JPY: Japan Strengthens Direct Intervention Threat - MUFG
Lee Hardman, Currency Analyst at MUFG, suggests that the verbal
intervention from Japanese officials has had only a limited impact at
dampening yen strength in the near-term.
Key Quotes
“However,
it was more notable that Japanese Chief Cabinet Secretary Suga stated
in an interview with Reuters over the weekend that the G20’s agreement
to avoid competitive currency devaluations does not mean that Japan can
not intervene in response to one-sided currency moves. He stated as well
that Prime Minister Abe’s comment to the Wall Street Journal last week
that countries should avoid “arbitrary intervention” was misunderstood
and does not rule out intervention for Japan.
He explained that
“what the G20 is talking about is arbitrary intervention, which is
different from responding to a one-sided move”, and that Prime Minister
Abe’s “comments were based on the G20 understanding that long-term
manipulation of currencies is undesirable”. It is clear that there has
been some backtracking from Japanese officials with the aim to send a
stronger signal to the market that the threat of direct intervention is
higher than previously assumed.
As a result further comments
overnight from Chief Cabinet Secretary Suga carry more weight after he
stated that Japan is watching FX moves with vigilance and will take
necessary action on FX if needed.
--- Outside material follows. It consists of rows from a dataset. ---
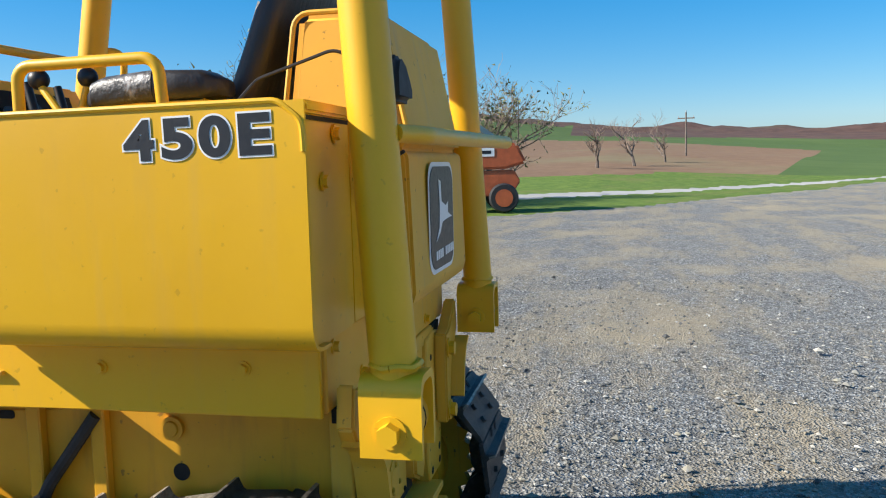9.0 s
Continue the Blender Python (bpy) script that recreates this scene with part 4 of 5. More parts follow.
bm = bmesh.new()
loft_pad(bm, [((0, 2.14, 1.43), .20, .03, (0, -.4, 1)), ((0, 2.17, 1.455), .235, .055, (0, -.2, 1)), ((0, 2.3, 1.455), .245, .06, (0, 0, 1)), ((0, 2.55, 1.43), .245, .06, (0, 0, 1)), ((0, 2.62, 1.43), .22, .04, (0, 0, 1))])
seat = part("seat", bm, M["vinyl"], dozer, "black vinyl operator seat, shiny and creased", sharp=70)
bm = bmesh.new()
back_n = (0, 1, .28)
loft_pad(bm, [((0, 2.64, 1.46), .20, .03, back_n), ((0, 2.66, 1.50), .25, .06, back_n), ((0, 2.72, 1.66), .265, .065, back_n), ((0, 2.775, 1.80), .265, .06, back_n), ((0, 2.80, 1.875), .258, .058, back_n), ((0, 2.817, 1.915), .244, .054, back_n), ((0, 2.829, 1.943), .222, .048, back_n), ((0, 2.838, 1.962), .19, .04, back_n), ((0, 2.844, 1.974), .15, .03, back_n), ((0, 2.847, 1.98), .09, .015, back_n)])
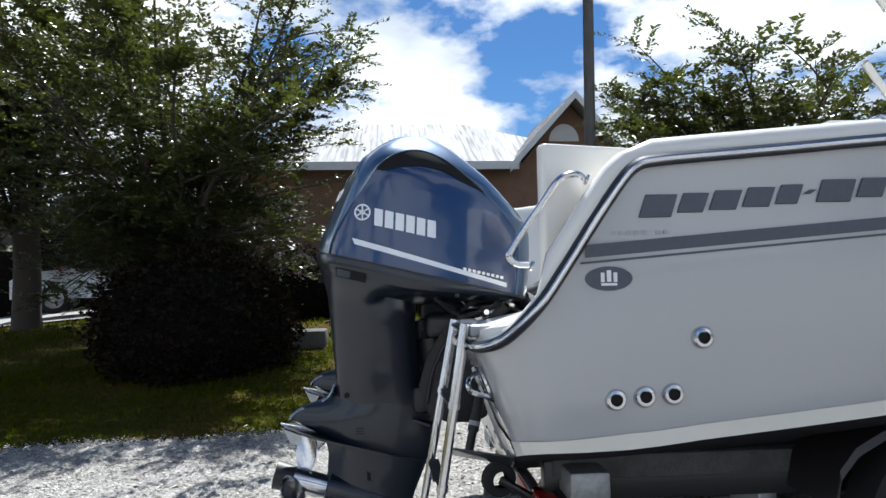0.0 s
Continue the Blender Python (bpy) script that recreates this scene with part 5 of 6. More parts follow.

He added as well that they are seeing
speculative moves in the markets. It is consistent with the release of
the latest IMM report which revealed that speculative long yen positions
have reached a record exceeding the peak from early in 2008. However,
in net terms after subtracting short yen positions, the overall net long
yen position still remains around a quarter below the peak from during
2008.
We still believe that the risk of direct intervention to
dampen yen strength remains relatively low in the near-term although is
higher following Chief Cabinet Secretary Suga’s comments over the
weekend. It will likely require a further sharp strengthening of the yen
to more materially raise the likelihood of direct intervention. We
also believe that the strengthening of the yen is justified by
fundamentals and is not just driven by speculation.
As a result,
we remain sceptical that direct intervention would reverse the
strengthening trend for long with the yen still modestly undervalued.
However, the comments from Chief Cabinet Secretary Suga will make the
market more nervous over the risk of direct intervention which may at
least help to dampen further yen strength in the near-term.”